_What you should do_.
Copy out the listing that follows, exactly, without its pictures.

_Animation scripts_.
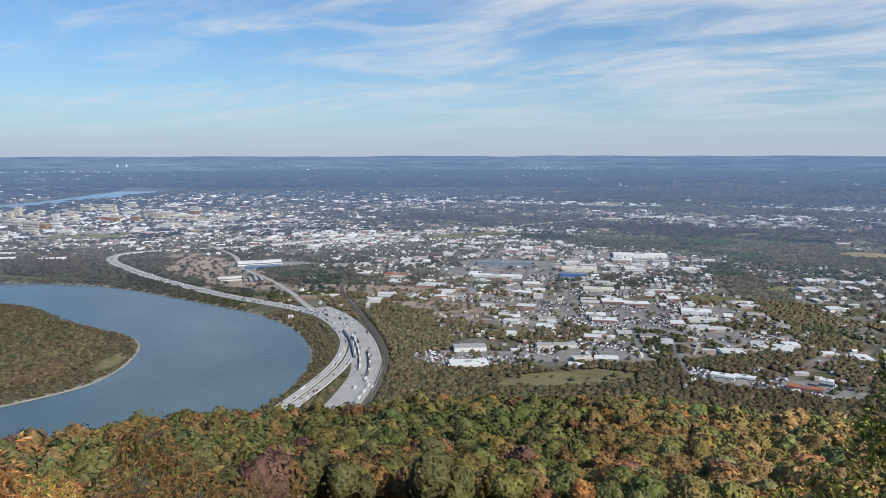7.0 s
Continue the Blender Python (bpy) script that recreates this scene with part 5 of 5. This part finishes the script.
cx, cy = (np.r_[a, b] for a, b in zip(grid_points(-1700, -200, 1000, 2300, 5.2, 1150, 2600), grid_points(-1900, -1500, -100, 300, 5.2, 1150, 2600)))
rows = (np.floor((cx * math.cos(0.85) + cy * math.sin(0.85)) / 6.5) % 3 != 0)
ok = (patch(cx, cy) == 3) & rows & (smooth_noise(cx, cy, 45, 77) > 0.52) & (RNG.uniform(size=len(cx)) < 0.75)
cx, cy = cx[ok], cy[ok]
vehicles("parked_cars", cx, cy, np.full(len(cx), 0.85) + RNG.normal(0, 0.05, len(cx)), np.full(len(cx), 4.8), np.full(len(cx), 2.1), np.full(len(cx), 3.0), CARS[RNG.integers(0, 7, len(cx))], "rows of parked cars and white vans")


u = RNG.uniform(0.12, 0.95, 40) * (len(YARD) - 1)
dy = np.gradient(YARD[:, :2], axis=0)
yi = u.astype(int)
ang = np.arctan2(dy[yi, 1], dy[yi, 0])
off = RNG.choice([-27, -13, 2, 7, 20], 40) + RNG.normal(0, 0.6, 40)
yx, yy = np.interp(u, np.arange(len(YARD)), YARD[:, 0]) - np.sin(ang) * off, np.interp(u, np.arange(len(YARD)), YARD[:, 1]) + np.cos(ang) * off
vehicles("parked_trailers", yx, yy, ang, RNG.choice([14.0, 12.0, 6.0], 40), np.full(40, 2.6), np.full(40, 4.4), CARS[RNG.choice([0, 1, 6, 3, 2], 40)], "white and grey trailers parked in the railway yard", up=0.9)


def train(line, start, count, off, colours, label):
    """A train of wagons standing on a track."""
    thing = tagged(new("freight_train"), label, "train", "freight trains")
    s = np.r_[0, np.cumsum(np.linalg.norm(np.diff(line[:, :2], axis=0), axis=1))]
    for k in range(count):
        u = start + 17.5 * k
        x, y = np.interp(u, s, line[:, 0]), np.interp(u, s, line[:, 1])
        x2, y2 = np.interp(u + 5, s, line[:, 0]), np.interp(u + 5, s, line[:, 1])
        a = math.atan2(y2 - y, x2 - x)
        x, y = x - math.sin(a) * off, y + math.cos(a) * off
        z = max(float(land(np.array([x]), np.array([y]))[0][0]), WATER + 4) + 1.5
        m = BUILT[colours[k % len(colours)]]
        ob = part("wagon", box_mesh("wagon", 15.5, 3.2, 1.0, 5.0, m), m, thing)
        ob.matrix_basis = pose(x, y, z, 0, 0, math.degrees(a))
        w = part("bogies", box_mesh("bogies", 11, 2.2, 0.0, 0.98, BUILT["dark"]), BUILT["dark"], ob)


train(YARD, 420, 14, 26, ["dark", "dark", "slate"], "long row of dark railway wagons in the yard")
train(YARD, 330, 16, 14, ["white", "white", "grey"], "row of white container wagons in the yard")
train(YARD, 260, 12, -6, ["white", "dark", "rust"], "mixed freight wagons standing in the yard")
train(YARD, 130, 7, -20, ["grey", "white"], "short row of pale wagons in the yard")
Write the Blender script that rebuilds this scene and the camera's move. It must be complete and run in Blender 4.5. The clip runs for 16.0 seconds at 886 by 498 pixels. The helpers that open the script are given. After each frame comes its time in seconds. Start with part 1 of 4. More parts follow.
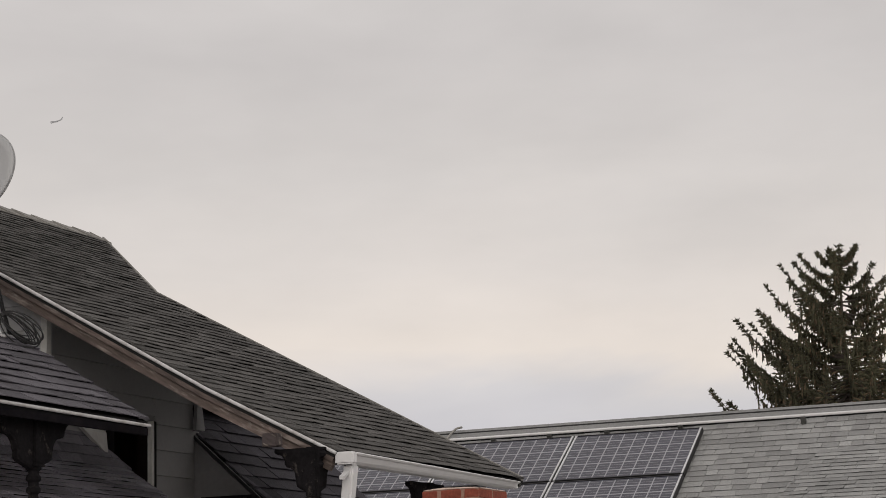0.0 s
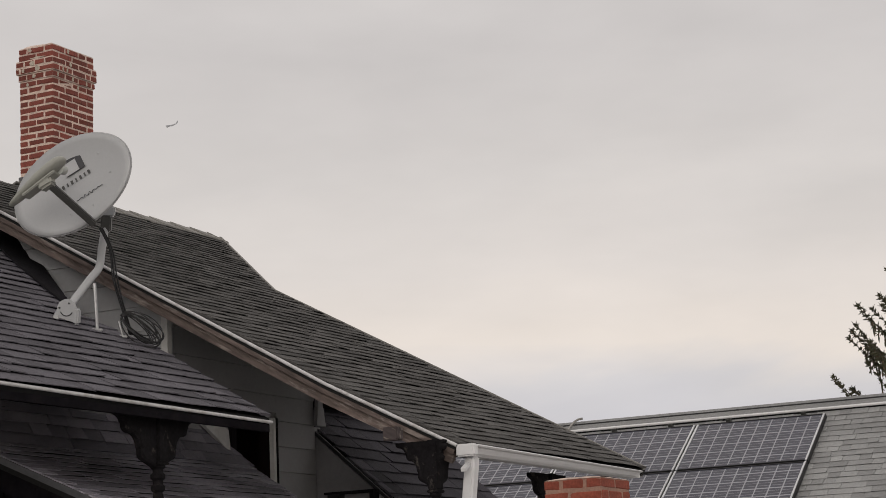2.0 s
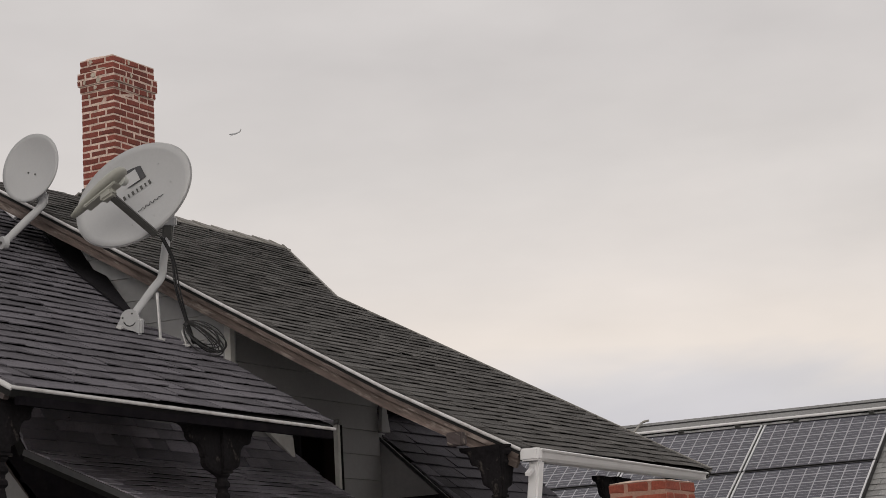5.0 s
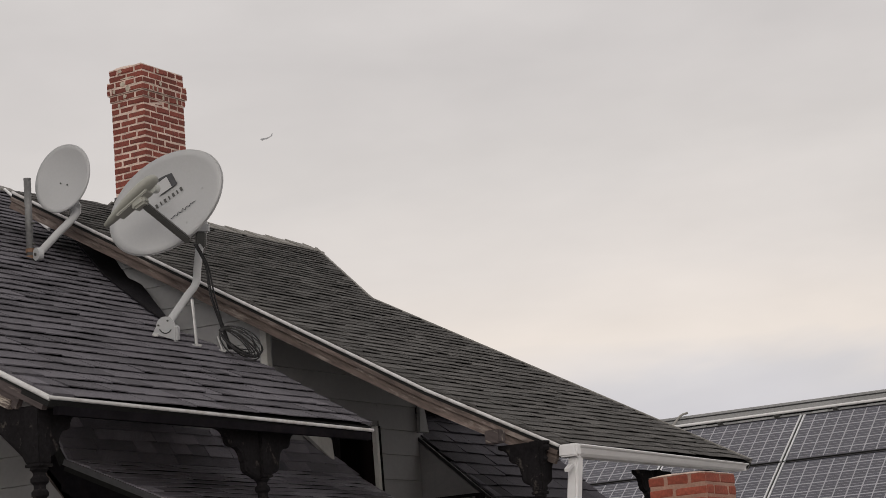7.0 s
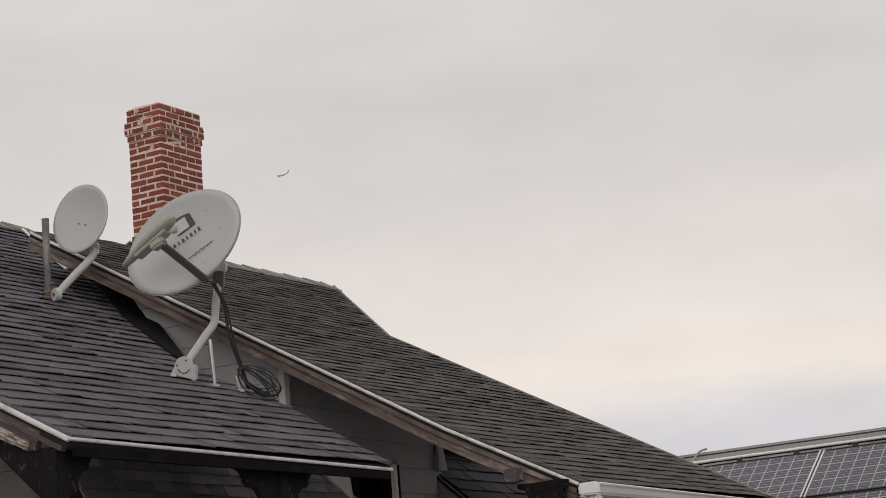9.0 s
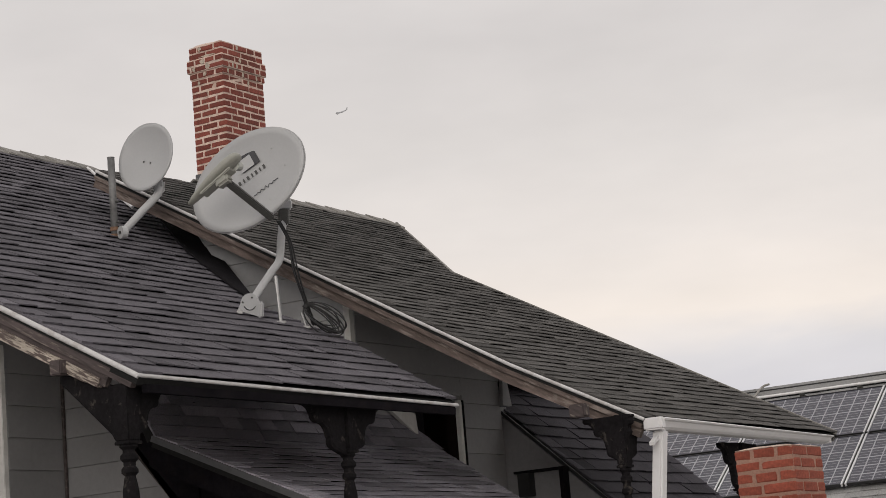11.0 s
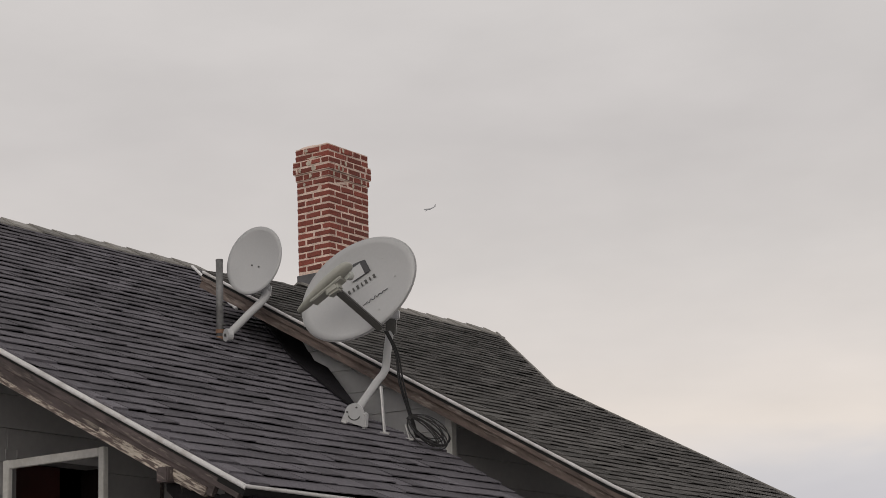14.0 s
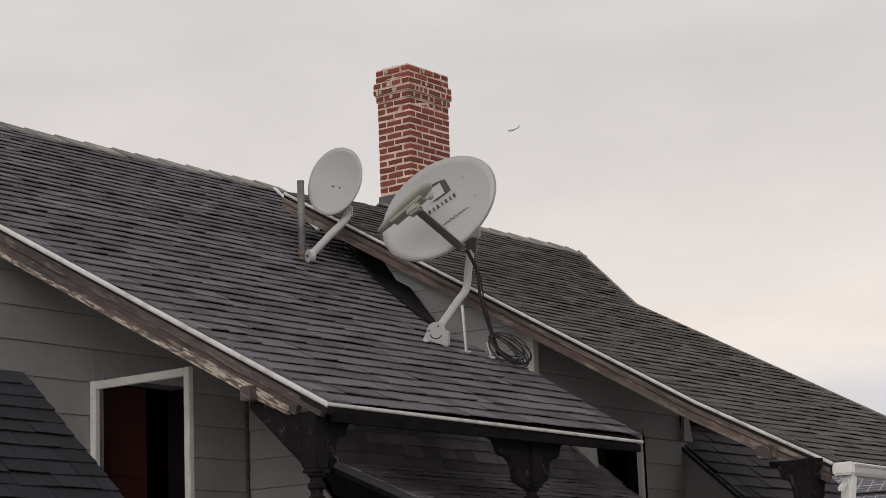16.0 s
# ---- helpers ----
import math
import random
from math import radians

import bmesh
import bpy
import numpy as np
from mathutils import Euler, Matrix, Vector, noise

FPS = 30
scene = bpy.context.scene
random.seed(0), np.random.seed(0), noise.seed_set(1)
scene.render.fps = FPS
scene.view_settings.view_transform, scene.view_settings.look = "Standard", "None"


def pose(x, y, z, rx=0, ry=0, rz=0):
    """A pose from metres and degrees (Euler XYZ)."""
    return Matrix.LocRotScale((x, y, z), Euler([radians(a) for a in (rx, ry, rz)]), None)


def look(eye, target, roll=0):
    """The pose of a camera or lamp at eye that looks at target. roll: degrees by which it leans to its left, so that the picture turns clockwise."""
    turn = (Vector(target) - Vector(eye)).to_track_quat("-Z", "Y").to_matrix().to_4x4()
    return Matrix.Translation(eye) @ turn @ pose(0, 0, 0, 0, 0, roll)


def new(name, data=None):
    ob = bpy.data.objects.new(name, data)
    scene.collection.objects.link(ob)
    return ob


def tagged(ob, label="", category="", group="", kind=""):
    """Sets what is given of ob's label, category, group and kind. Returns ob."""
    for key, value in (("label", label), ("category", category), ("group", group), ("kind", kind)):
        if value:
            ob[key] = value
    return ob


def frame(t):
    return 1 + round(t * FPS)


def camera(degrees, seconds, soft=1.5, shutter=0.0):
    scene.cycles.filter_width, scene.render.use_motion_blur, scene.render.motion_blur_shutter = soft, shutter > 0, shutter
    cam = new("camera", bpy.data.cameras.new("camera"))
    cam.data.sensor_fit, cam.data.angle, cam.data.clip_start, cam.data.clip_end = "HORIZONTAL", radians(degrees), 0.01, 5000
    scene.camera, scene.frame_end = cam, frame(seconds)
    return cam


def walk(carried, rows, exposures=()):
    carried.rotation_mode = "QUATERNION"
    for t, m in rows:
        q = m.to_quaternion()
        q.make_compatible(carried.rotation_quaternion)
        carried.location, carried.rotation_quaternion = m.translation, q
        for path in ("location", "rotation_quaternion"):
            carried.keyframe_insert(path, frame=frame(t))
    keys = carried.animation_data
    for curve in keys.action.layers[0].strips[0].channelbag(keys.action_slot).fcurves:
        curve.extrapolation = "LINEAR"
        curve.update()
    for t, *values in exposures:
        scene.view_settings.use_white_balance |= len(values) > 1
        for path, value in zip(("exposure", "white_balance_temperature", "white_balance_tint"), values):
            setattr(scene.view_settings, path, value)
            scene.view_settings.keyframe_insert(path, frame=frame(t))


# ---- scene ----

_Result of this task_.
7.0 s
Continue the Blender Python (bpy) script that recreates this scene with part 5 of 5. This part finishes the script.
cx, cy = (np.r_[a, b] for a, b in zip(grid_points(-1700, -200, 1000, 2300, 5.2, 1150, 2600), grid_points(-1900, -1500, -100, 300, 5.2, 1150, 2600)))
rows = (np.floor((cx * math.cos(0.85) + cy * math.sin(0.85)) / 6.5) % 3 != 0)
ok = (patch(cx, cy) == 3) & rows & (smooth_noise(cx, cy, 45, 77) > 0.52) & (RNG.uniform(size=len(cx)) < 0.75)
cx, cy = cx[ok], cy[ok]
vehicles("parked_cars", cx, cy, np.full(len(cx), 0.85) + RNG.normal(0, 0.05, len(cx)), np.full(len(cx), 4.8), np.full(len(cx), 2.1), np.full(len(cx), 3.0), CARS[RNG.integers(0, 7, len(cx))], "rows of parked cars and white vans")


u = RNG.uniform(0.12, 0.95, 40) * (len(YARD) - 1)
dy = np.gradient(YARD[:, :2], axis=0)
yi = u.astype(int)
ang = np.arctan2(dy[yi, 1], dy[yi, 0])
off = RNG.choice([-27, -13, 2, 7, 20], 40) + RNG.normal(0, 0.6, 40)
yx, yy = np.interp(u, np.arange(len(YARD)), YARD[:, 0]) - np.sin(ang) * off, np.interp(u, np.arange(len(YARD)), YARD[:, 1]) + np.cos(ang) * off
vehicles("parked_trailers", yx, yy, ang, RNG.choice([14.0, 12.0, 6.0], 40), np.full(40, 2.6), np.full(40, 4.4), CARS[RNG.choice([0, 1, 6, 3, 2], 40)], "white and grey trailers parked in the railway yard", up=0.9)


def train(line, start, count, off, colours, label):
    """A train of wagons standing on a track."""
    thing = tagged(new("freight_train"), label, "train", "freight trains")
    s = np.r_[0, np.cumsum(np.linalg.norm(np.diff(line[:, :2], axis=0), axis=1))]
    for k in range(count):
        u = start + 17.5 * k
        x, y = np.interp(u, s, line[:, 0]), np.interp(u, s, line[:, 1])
        x2, y2 = np.interp(u + 5, s, line[:, 0]), np.interp(u + 5, s, line[:, 1])
        a = math.atan2(y2 - y, x2 - x)
        x, y = x - math.sin(a) * off, y + math.cos(a) * off
        z = max(float(land(np.array([x]), np.array([y]))[0][0]), WATER + 4) + 1.5
        m = BUILT[colours[k % len(colours)]]
        ob = part("wagon", box_mesh("wagon", 15.5, 3.2, 1.0, 5.0, m), m, thing)
        ob.matrix_basis = pose(x, y, z, 0, 0, math.degrees(a))
        w = part("bogies", box_mesh("bogies", 11, 2.2, 0.0, 0.98, BUILT["dark"]), BUILT["dark"], ob)


train(YARD, 420, 14, 26, ["dark", "dark", "slate"], "long row of dark railway wagons in the yard")
train(YARD, 330, 16, 14, ["white", "white", "grey"], "row of white container wagons in the yard")
train(YARD, 260, 12, -6, ["white", "dark", "rust"], "mixed freight wagons standing in the yard")
train(YARD, 130, 7, -20, ["grey", "white"], "short row of pale wagons in the yard")
Write the Blender script that rebuilds this scene and the camera's move. It must be complete and run in Blender 4.5. The clip runs for 16.0 seconds at 886 by 498 pixels. The helpers that open the script are given. After each frame comes its time in seconds. Start with part 1 of 4. More parts follow.
0.0 s
2.0 s
5.0 s
7.0 s
9.0 s
11.0 s
14.0 s
16.0 s
# ---- helpers ----
import math
import random
from math import radians

import bmesh
import bpy
import numpy as np
from mathutils import Euler, Matrix, Vector, noise

FPS = 30
scene = bpy.context.scene
random.seed(0), np.random.seed(0), noise.seed_set(1)
scene.render.fps = FPS
scene.view_settings.view_transform, scene.view_settings.look = "Standard", "None"


def pose(x, y, z, rx=0, ry=0, rz=0):
    """A pose from metres and degrees (Euler XYZ)."""
    return Matrix.LocRotScale((x, y, z), Euler([radians(a) for a in (rx, ry, rz)]), None)


def look(eye, target, roll=0):
    """The pose of a camera or lamp at eye that looks at target. roll: degrees by which it leans to its left, so that the picture turns clockwise."""
    turn = (Vector(target) - Vector(eye)).to_track_quat("-Z", "Y").to_matrix().to_4x4()
    return Matrix.Translation(eye) @ turn @ pose(0, 0, 0, 0, 0, roll)


def new(name, data=None):
    ob = bpy.data.objects.new(name, data)
    scene.collection.objects.link(ob)
    return ob


def tagged(ob, label="", category="", group="", kind=""):
    """Sets what is given of ob's label, category, group and kind. Returns ob."""
    for key, value in (("label", label), ("category", category), ("group", group), ("kind", kind)):
        if value:
            ob[key] = value
    return ob


def frame(t):
    return 1 + round(t * FPS)


def camera(degrees, seconds, soft=1.5, shutter=0.0):
    scene.cycles.filter_width, scene.render.use_motion_blur, scene.render.motion_blur_shutter = soft, shutter > 0, shutter
    cam = new("camera", bpy.data.cameras.new("camera"))
    cam.data.sensor_fit, cam.data.angle, cam.data.clip_start, cam.data.clip_end = "HORIZONTAL", radians(degrees), 0.01, 5000
    scene.camera, scene.frame_end = cam, frame(seconds)
    return cam


def walk(carried, rows, exposures=()):
    carried.rotation_mode = "QUATERNION"
    for t, m in rows:
        q = m.to_quaternion()
        q.make_compatible(carried.rotation_quaternion)
        carried.location, carried.rotation_quaternion = m.translation, q
        for path in ("location", "rotation_quaternion"):
            carried.keyframe_insert(path, frame=frame(t))
    keys = carried.animation_data
    for curve in keys.action.layers[0].strips[0].channelbag(keys.action_slot).fcurves:
        curve.extrapolation = "LINEAR"
        curve.update()
    for t, *values in exposures:
        scene.view_settings.use_white_balance |= len(values) > 1
        for path, value in zip(("exposure", "white_balance_temperature", "white_balance_tint"), values):
            setattr(scene.view_settings, path, value)
            scene.view_settings.keyframe_insert(path, frame=frame(t))


# ---- scene ----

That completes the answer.